Constantine "Costa" Manos was an American photographer best known for his vivid images of Boston and Greece. A longtime member of Magnum Photos, he was born in Columbia, South Carolina, the son of Greek immigrants.
In 2002, I took one of his street photography workshops in Maine. His critiques were sharp, honest, and always insightful. At one session I showed him a slide I had made at the Vietnam Veterans Memorial. He looked at it a long time — something he did not often do — and said, "It's ok." To this day, I often find myself wondering what he would say about a photograph I've just taken. The workshop was humbling in the way that real instruction is humbling — someone showed me how little I was seeing.

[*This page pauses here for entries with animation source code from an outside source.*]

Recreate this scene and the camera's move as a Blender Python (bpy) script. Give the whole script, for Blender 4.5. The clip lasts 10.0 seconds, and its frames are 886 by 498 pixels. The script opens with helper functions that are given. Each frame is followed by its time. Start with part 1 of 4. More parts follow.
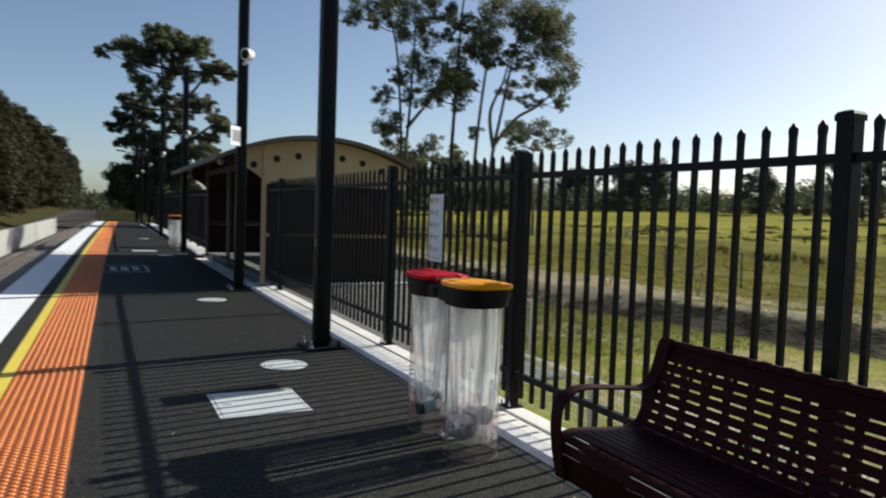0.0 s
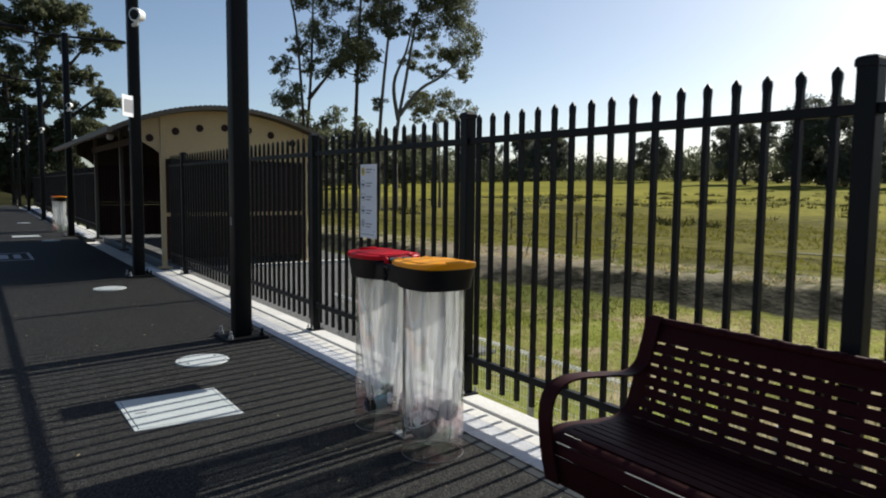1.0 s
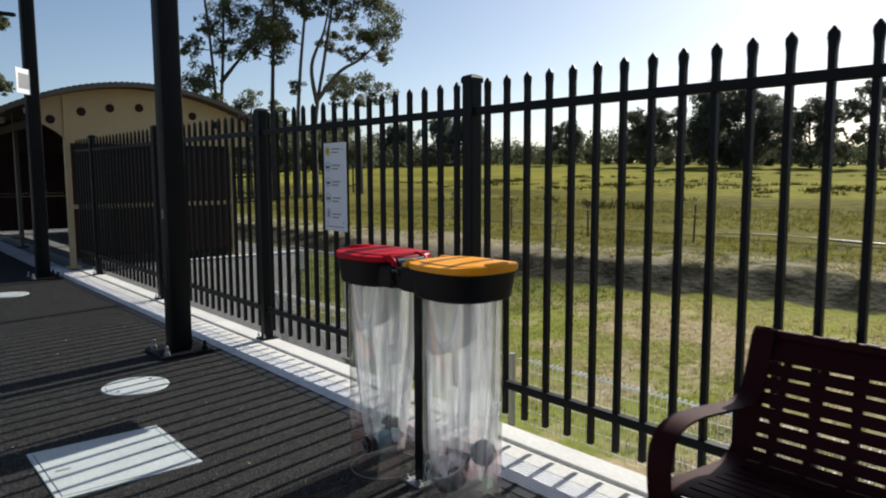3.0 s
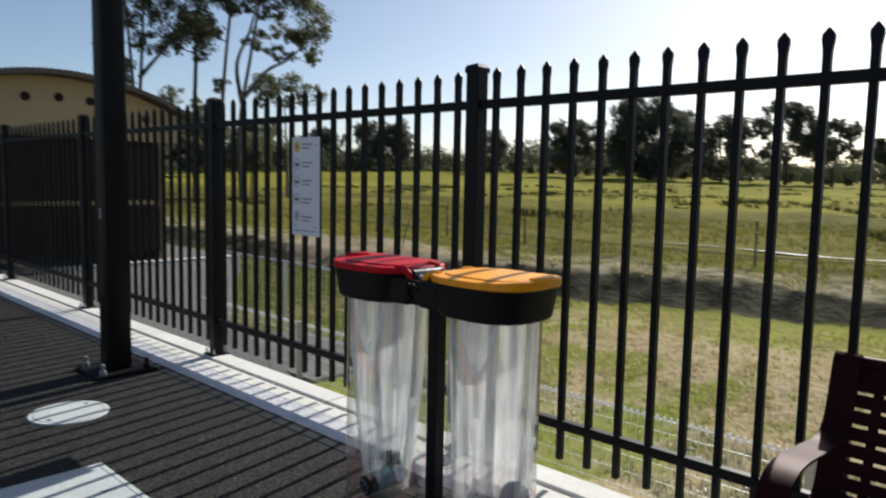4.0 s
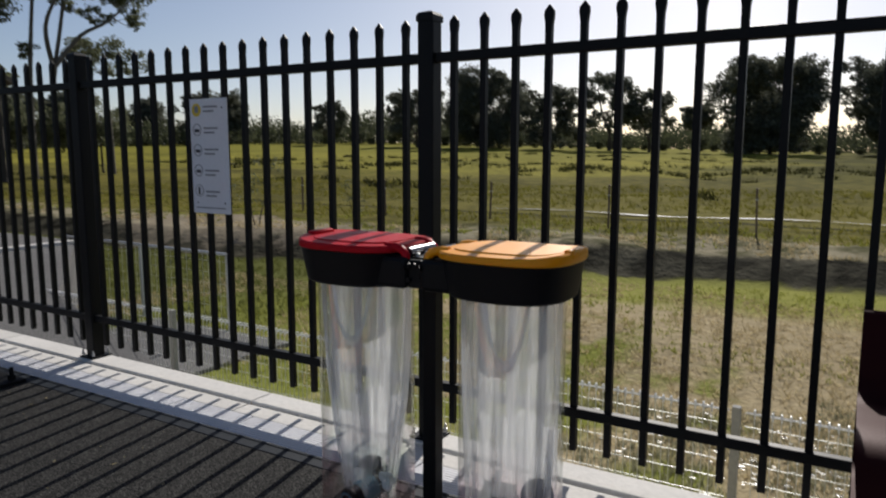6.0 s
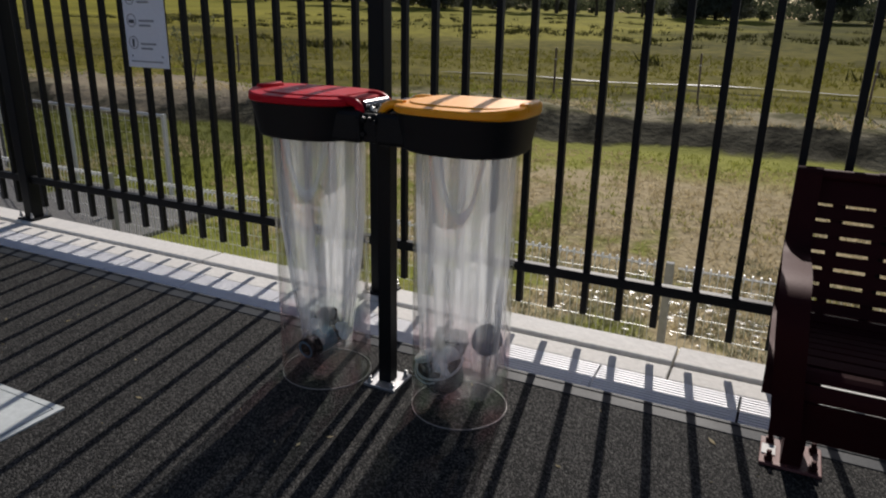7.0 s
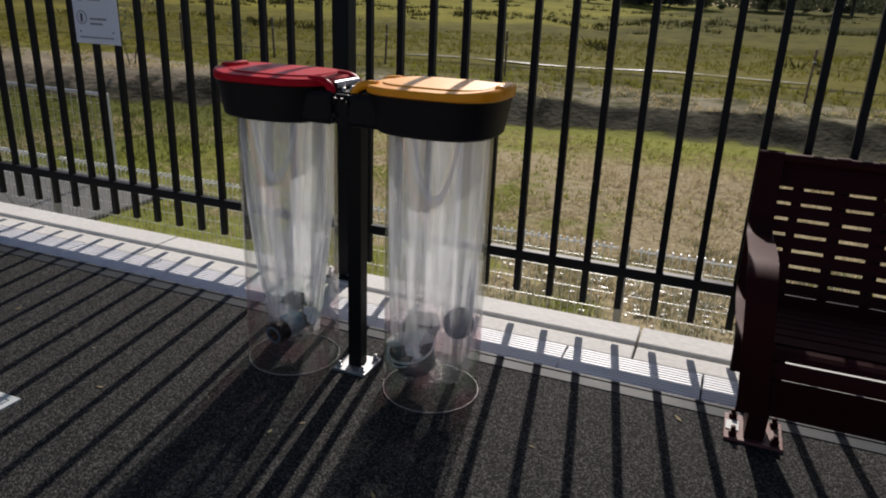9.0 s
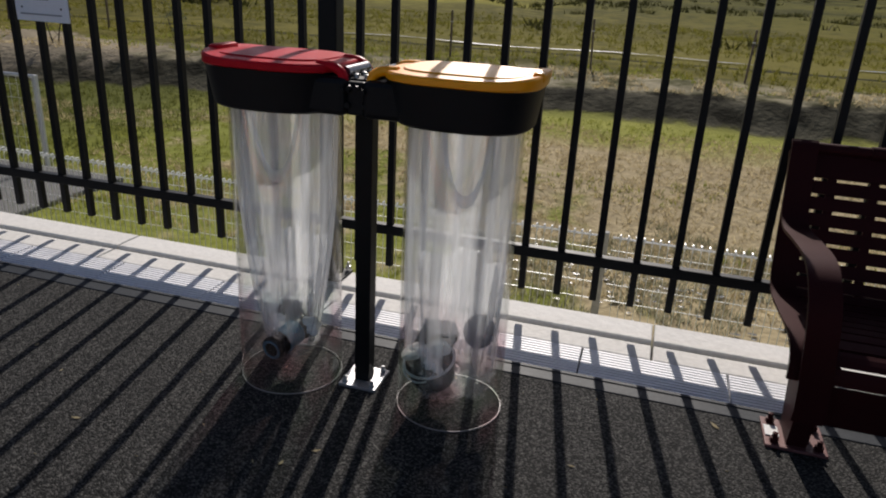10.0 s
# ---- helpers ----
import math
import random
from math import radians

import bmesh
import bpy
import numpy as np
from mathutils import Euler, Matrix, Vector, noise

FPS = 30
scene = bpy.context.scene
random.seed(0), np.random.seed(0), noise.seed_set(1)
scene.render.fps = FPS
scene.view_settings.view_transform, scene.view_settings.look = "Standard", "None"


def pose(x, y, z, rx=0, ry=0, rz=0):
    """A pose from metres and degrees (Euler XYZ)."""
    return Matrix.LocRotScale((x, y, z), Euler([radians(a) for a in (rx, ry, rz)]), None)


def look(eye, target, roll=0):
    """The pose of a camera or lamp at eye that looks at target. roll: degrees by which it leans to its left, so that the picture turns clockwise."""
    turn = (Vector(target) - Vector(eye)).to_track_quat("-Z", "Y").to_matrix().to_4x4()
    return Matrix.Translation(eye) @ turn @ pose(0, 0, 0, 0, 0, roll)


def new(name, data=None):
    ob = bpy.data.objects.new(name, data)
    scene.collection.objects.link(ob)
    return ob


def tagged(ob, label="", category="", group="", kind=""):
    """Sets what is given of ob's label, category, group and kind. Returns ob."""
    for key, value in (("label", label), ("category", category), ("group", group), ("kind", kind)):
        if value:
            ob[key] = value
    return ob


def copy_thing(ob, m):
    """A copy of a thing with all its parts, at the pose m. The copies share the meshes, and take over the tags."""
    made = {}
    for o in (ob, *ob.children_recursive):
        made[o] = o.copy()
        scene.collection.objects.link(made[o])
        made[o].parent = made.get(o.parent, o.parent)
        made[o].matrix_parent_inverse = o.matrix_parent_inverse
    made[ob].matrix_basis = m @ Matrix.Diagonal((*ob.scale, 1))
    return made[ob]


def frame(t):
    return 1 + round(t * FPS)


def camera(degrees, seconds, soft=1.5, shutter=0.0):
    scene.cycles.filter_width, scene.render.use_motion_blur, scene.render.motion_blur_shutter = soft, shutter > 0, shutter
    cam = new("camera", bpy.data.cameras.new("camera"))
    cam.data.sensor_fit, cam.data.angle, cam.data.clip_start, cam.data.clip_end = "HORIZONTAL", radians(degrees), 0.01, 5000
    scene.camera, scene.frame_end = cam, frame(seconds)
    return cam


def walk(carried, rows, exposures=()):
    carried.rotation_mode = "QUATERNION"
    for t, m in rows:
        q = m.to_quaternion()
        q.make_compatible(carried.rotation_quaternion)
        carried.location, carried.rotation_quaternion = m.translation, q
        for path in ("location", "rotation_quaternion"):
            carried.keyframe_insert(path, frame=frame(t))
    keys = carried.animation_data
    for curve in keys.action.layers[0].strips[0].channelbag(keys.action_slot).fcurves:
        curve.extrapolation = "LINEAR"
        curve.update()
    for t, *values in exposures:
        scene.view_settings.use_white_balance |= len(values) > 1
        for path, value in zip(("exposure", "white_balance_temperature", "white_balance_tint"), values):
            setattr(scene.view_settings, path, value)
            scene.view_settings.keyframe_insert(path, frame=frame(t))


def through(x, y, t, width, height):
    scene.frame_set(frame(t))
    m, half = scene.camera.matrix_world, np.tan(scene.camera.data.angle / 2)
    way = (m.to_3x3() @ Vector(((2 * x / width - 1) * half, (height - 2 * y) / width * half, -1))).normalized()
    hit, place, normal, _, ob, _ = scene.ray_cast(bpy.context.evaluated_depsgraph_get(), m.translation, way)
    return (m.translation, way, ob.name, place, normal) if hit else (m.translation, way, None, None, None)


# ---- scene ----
cam = camera(64.0, 10.0, soft=1.9, shutter=0.5)
PATH = [
    (0, (-2.648, -4.255, 1.376), (-1.776, -2.458, 1.271), 2.0),
    (0.5, (-2.663, -3.998, 1.365), (-1.641, -2.285, 1.214), 1.7),
    (1, (-2.639, -3.695, 1.353), (-1.536, -2.036, 1.179), 0.6),
    (1.5, (-2.548, -3.415, 1.339), (-1.428, -1.766, 1.174), 0.5),
    (2, (-2.5, -3.199, 1.331), (-1.369, -1.561, 1.138), 0.6),
    (2.5, (-2.52, -2.949, 1.328), (-1.296, -1.381, 1.117), 0.8),
    (2.7, (-2.529, -2.887, 1.328), (-1.276, -1.344, 1.106), 0.2),
    (3.8, (-2.516, -2.276, 1.299), (-1.123, -0.85, 1.14), 0.9),
    (4, (-2.523, -2.196, 1.293), (-1.079, -0.827, 1.099), 1.2),
    (4.5, (-2.581, -2.005, 1.296), (-1.015, -0.782, 1.067), -0.1),
    (5, (-2.556, -1.844, 1.277), (-0.969, -0.652, 1.028), -0.3),
    (5.2, (-2.533, -1.772, 1.266), (-0.91, -0.625, 1.042), -0.3),
    (6.3, (-2.57, -1.568, 1.252), (-0.84, -0.629, 0.899), 0.1),
    (6.5, (-2.582, -1.569, 1.246), (-0.862, -0.665, 0.773), 0.1),
    (7, (-2.602, -1.571, 1.225), (-0.895, -0.742, 0.595), 1.2),
    (7.5, (-2.617, -1.574, 1.222), (-0.898, -0.796, 0.557), 1.8),
    (8, (-2.617, -1.576, 1.216), (-0.898, -0.832, 0.513), 1.9),
    (8.5, (-2.626, -1.58, 1.204), (-0.895, -0.856, 0.512), 2.0),
    (9, (-2.622, -1.5, 1.219), (-0.868, -0.81, 0.548), 2.4),
    (9.5, (-2.542, -1.362, 1.202), (-0.764, -0.765, 0.508), 3.1),
    (10, (-2.503, -1.198, 1.2), (-0.708, -0.681, 0.486), 3.1),
]
walk(cam, [(t, look(eye, target, roll)) for t, eye, target, roll in PATH], exposures=[(0, 0.5, 6500, 6), (2, 0.48, 6450, 6), (4, 0.42, 6400, 7), (4.6, 0.22, 6350, 7), (6.5, -0.07, 6500, 12), (8.5, 0.0, 6550, 13), (10, 0.0, 6550, 13)])

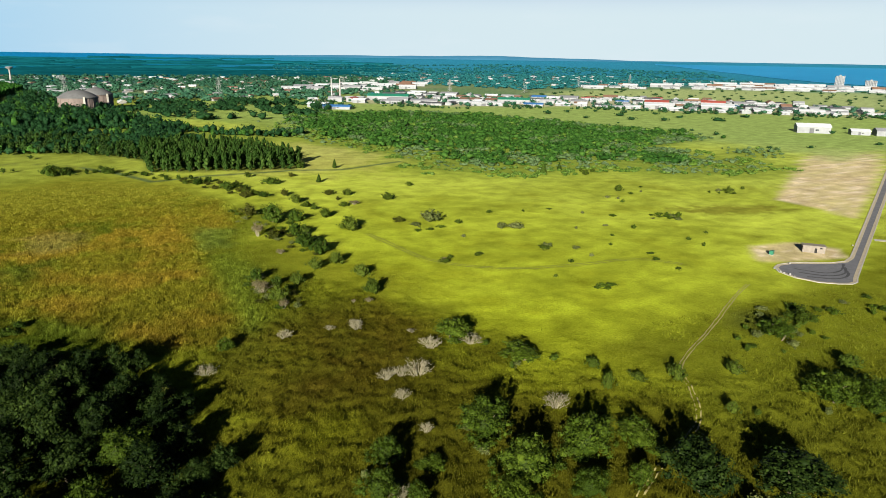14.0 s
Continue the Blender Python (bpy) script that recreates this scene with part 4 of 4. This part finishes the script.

What he showed me, specifically, was color. His photographs are bold and crisp, alive with saturated hues and deliberate composition. I had never encountered work quite like his, and after that week I couldn't look at a scene the same way.
In the preface to his 1995 book American Color — now out of print — Manos wrote:
My favorite pictures have always been complex ones which ask questions and pose problems, but leave the answers and solutions to the viewer. These are images with a long and evolving life, in which the photograph may transcend the subject and become the subject.
The photographs in American Color are uncaptioned. They don't need captions. They remind me that powerful images can be found close to home, and that beauty often emerges from the ordinary.